FQM si rivolgeva, quindi, al Tribunal Supremo spagnolo, che rinviava la questione alla Corte di Giustizia UE, ritenendo necessario, per risolvere il caso concreto, sapere come debba essere interpretata la normativa europea ed osservando che:

  • il termine «manchego» in spagnolo qualifica ciò che è originario de La Mancha e che la DOP «queso manchego» protegge i formaggi di pecora provenienti da tale regione e prodotti rispettando quanto previsto nel relativo disciplinare;
  • i nomi e le immagini utilizzate da IQC per commercializzare i propri formaggi, non protetti dalla DOP «queso manchego», richiamano Don Chisciotte e La Mancha, a cui tale personaggio è tradizionalmente associato.

La decisione della Corte di Giustizia UE

Con la sentenza del 02 maggio 2019, la Corte di Giustizia UE risponde ai quesiti posti dal Tribunal Supremo spagnolo.

  1. I segni figurativi sono in grado di ingenerare confusione nel consumatore?

Il Tribunal Supremo spagnolo chiede alla Corte UE di chiarire se l’uso di segni figurativi per evocare una DOP è in grado di per sé di ingenerare confusione nel consumatore.
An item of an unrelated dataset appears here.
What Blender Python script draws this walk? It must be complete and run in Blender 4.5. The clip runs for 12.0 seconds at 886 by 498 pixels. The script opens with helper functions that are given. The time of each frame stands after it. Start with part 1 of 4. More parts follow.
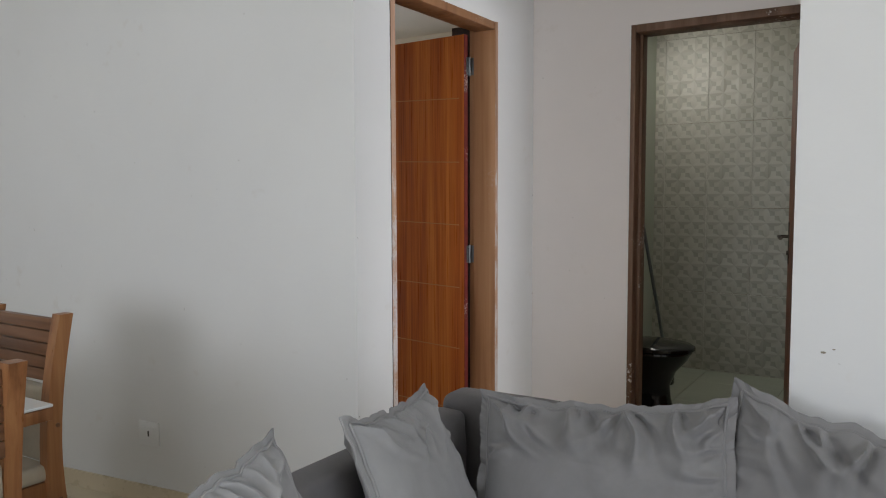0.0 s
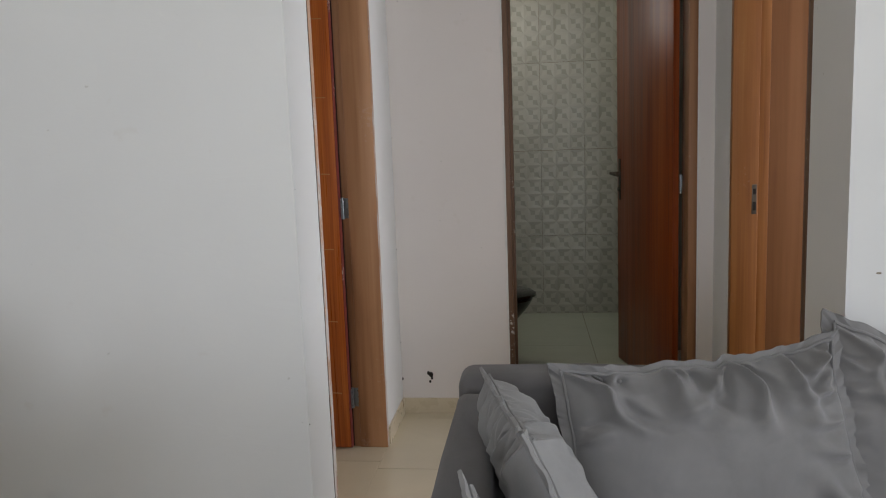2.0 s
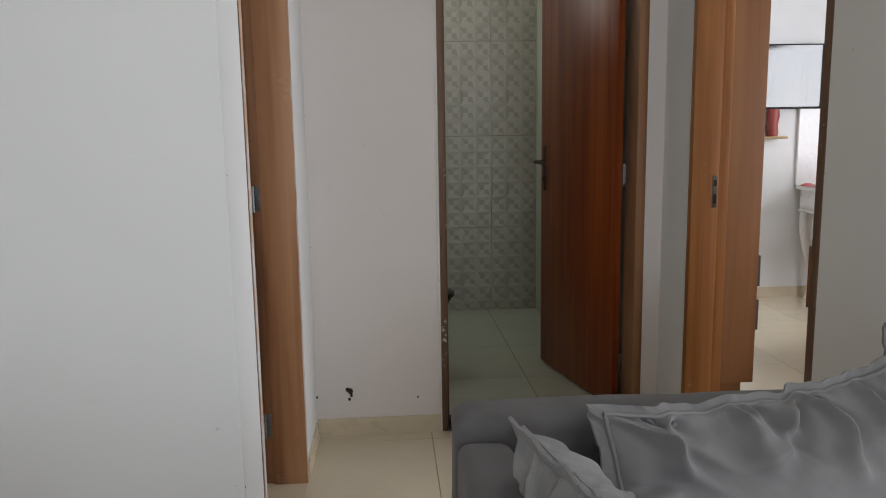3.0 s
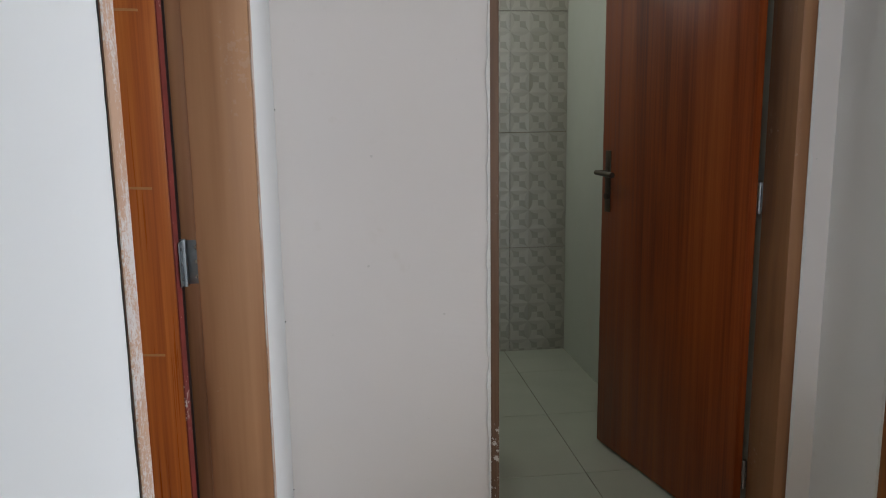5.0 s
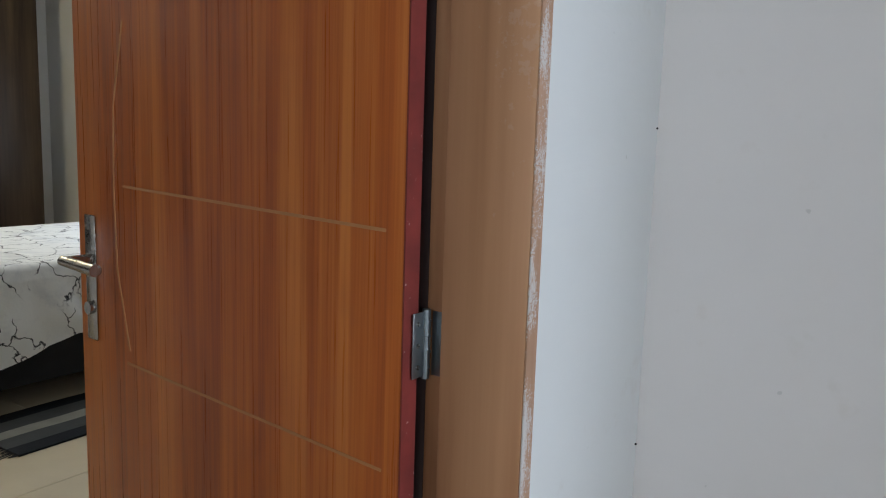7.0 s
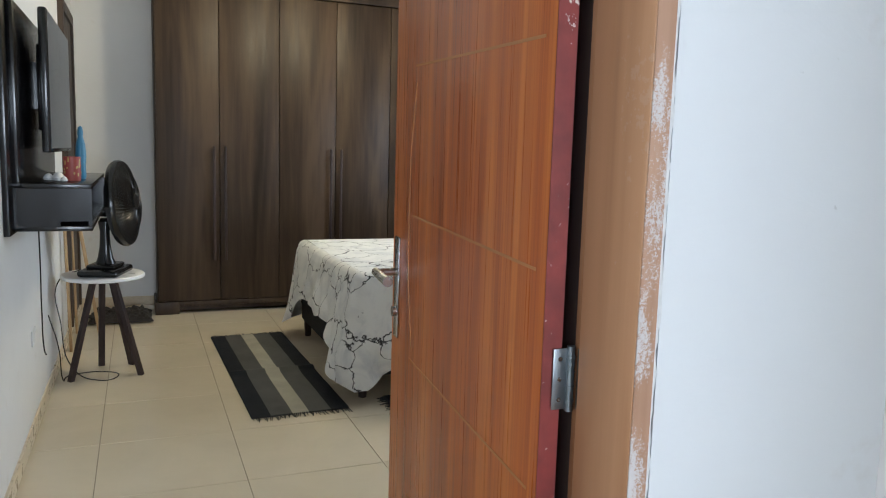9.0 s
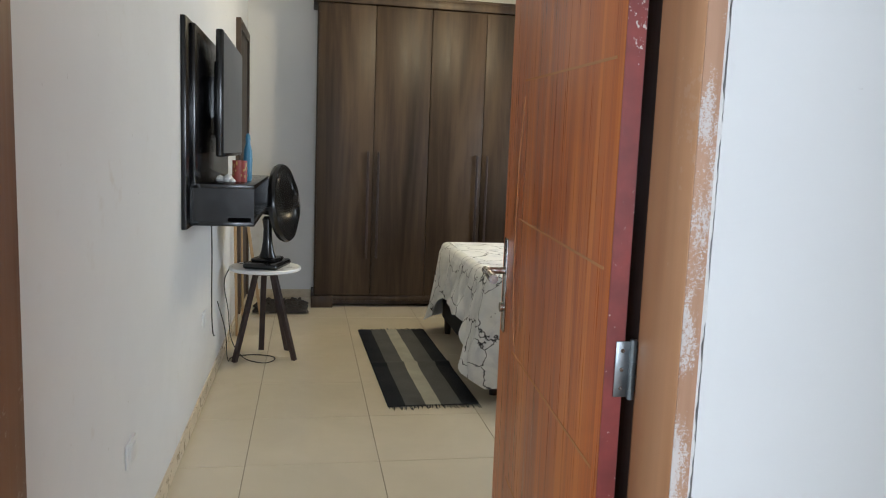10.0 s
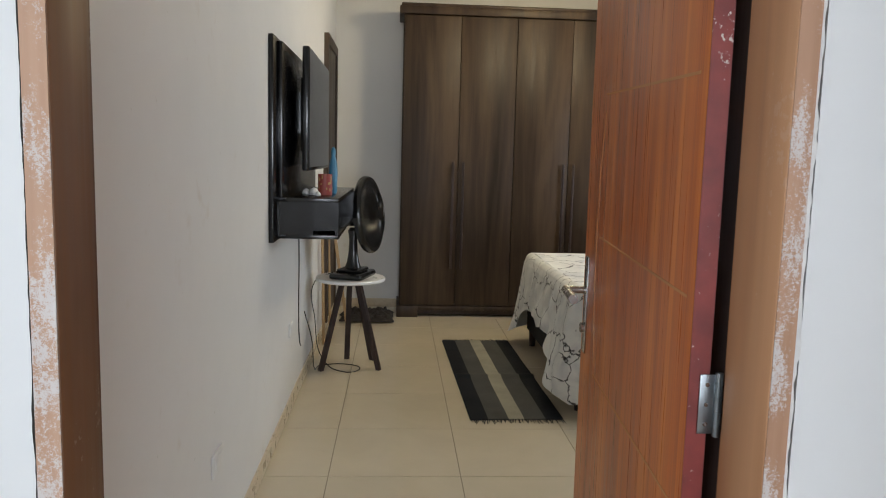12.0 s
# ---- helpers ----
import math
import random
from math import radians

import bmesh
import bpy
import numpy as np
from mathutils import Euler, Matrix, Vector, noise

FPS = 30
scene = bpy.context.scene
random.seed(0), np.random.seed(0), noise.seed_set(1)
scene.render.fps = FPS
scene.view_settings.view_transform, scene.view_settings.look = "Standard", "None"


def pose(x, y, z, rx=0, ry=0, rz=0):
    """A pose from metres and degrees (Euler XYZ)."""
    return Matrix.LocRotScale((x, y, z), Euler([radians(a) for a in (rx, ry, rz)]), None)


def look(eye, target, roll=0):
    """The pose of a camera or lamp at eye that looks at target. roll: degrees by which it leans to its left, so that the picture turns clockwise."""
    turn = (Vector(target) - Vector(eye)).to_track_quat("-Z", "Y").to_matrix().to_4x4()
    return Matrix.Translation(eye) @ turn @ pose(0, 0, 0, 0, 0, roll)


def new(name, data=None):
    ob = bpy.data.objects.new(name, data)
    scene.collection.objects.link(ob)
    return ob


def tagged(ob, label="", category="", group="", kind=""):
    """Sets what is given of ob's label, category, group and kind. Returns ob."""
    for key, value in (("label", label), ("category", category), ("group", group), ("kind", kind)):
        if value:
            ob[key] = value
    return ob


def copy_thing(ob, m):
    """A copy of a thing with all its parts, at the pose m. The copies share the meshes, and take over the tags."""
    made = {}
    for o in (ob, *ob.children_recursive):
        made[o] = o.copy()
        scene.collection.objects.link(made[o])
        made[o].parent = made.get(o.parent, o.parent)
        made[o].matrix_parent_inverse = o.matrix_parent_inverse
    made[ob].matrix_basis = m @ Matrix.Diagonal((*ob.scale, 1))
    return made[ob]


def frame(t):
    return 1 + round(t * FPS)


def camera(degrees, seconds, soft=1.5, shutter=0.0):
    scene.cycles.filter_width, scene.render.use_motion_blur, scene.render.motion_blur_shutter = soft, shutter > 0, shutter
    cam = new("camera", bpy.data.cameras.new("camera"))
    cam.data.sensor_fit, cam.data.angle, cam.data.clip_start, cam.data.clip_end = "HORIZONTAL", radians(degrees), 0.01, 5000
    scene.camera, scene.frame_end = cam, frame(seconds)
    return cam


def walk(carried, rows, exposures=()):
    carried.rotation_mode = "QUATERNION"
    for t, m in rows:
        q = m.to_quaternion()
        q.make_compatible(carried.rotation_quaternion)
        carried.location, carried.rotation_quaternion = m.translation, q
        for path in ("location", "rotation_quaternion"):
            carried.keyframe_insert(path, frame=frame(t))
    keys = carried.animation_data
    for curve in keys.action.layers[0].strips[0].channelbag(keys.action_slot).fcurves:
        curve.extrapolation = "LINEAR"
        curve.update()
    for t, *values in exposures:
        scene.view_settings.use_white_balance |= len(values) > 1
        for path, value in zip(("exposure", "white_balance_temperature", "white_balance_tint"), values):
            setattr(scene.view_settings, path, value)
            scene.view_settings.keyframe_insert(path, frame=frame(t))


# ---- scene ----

La Corte, tenendo conto della volontà del legislatore UE di dare ampia protezione alle DOP, ha dato una risposta affermativa alla domanda del Tribunal Supremo, asserendo che «non si può escludere che segni figurativi siano in grado di richiamare direttamente nella mente del consumatore, come immagine di riferimento, i prodotti che beneficiano di una denominazione registrata, a motivo della loro vicinanza concettuale con siffatta denominazione».

  1. Ciò vale anche nel caso di prodotti simili non protetti, ma provenienti da un’area DOP?

In secondo luogo, il Tribunal Supremo chiede alla Corte UE se la tutela garantita dalla DOP vale anche nei confronti dei produttori localizzati nella stessa regione geografica, ma i cui prodotti non sono prodotti DOP.

Secondo la Corte UE, la normativa europea «non prevede alcuna deroga in favore di un produttore stabilito in un’area geografica corrispondente alla DOP e i cui prodotti, senza essere protetti da tale DOP, sono simili o comparabili a quelli protetti da quest’ultima». Pertanto anche a questa domanda va data una risposta affermativa.

Il motivo è molto semplice: se si introducesse una deroga in favore di prodotti simili non protetti, ma provenienti dalla stessa area DOP (in questo caso ci si riferisce a tutti gli altri formaggi prodotti nella regione geografica de La Mancha, ma non rientranti nella DOP «queso manchego»), si consentirebbe ad alcuni produttori di trarre «un vantaggio indebito dalla notorietà di tale denominazione».

  1. A quale nozione di consumatore bisogna fare riferimento?

Sempre secondo la Corte di Giustizia UE, spetta al giudice nazionale la relativa valutazione, avendo riguardo alla «presunta reazione del consumatore, essendo essenziale che il consumatore effettui un collegamento tra gli elementi controversi», ossia i «segni figurativi che evocano l’area geografica il cui nome fa parte di una denominazione d’origine […] e la denominazione registrata».

La nozione di «consumatore» a cui bisogna fare riferimento per valutare se l’utilizzo di immagini richiamati una DOP può ingenerare confusione sul mercato, è quella di «consumatore medio normalmente informato e ragionevolmente attento e avveduto», tenendo presente, tuttavia, che lo scopo della normativa europea è quella di «garantire una protezione effettiva e uniforme delle denominazioni registrate contro qualsiasi evocazione nel territorio dell’Unione».

Di conseguenza, conclude la Corte di Giustizia UE:

  • la valutazione con riferimento al consumatore dello Stato membro potrebbe già da sola sufficiente a far scattare la tutela predisposta;
  • tuttavia, il fatto che si possa escludere l’evocazione per il consumatore di uno Stato membro, non è di per sé sufficiente a escludere che l’utilizzo delle immagini possa ingenerare confusione nei consumatori.

La tutela del «Made in Italy»

La sentenza della Corte di Giustizia UE rappresenta un precedente importantissimo per il c.d. «Made in Italy», perché concede ai consorzi italiani di agire contro i produttori che – attraverso l’utilizzo di immagini evocative – cercano di ingenerare nel consumatore la convinzione che loro i prodotti siano di origine protetta.

I falsi prodotti DOP non rappresentano soltanto una forma di concorrenza sleale, attribuendo un «vantaggio indebito» derivante dalla notorietà di una denominazione, ma sono in grado di determinare un danno di immagine gravissimo ai produttori italiani, conosciuti in tutto il mondo per la loro eccellenza, e che nel 2017 hanno contribuito a creare un giro d’affari legato al turismo enogastronomico pari a più di 12 miliardi di euro.

Una questione che, in fin dei conti, non interessa, quindi, soltanto i produttori.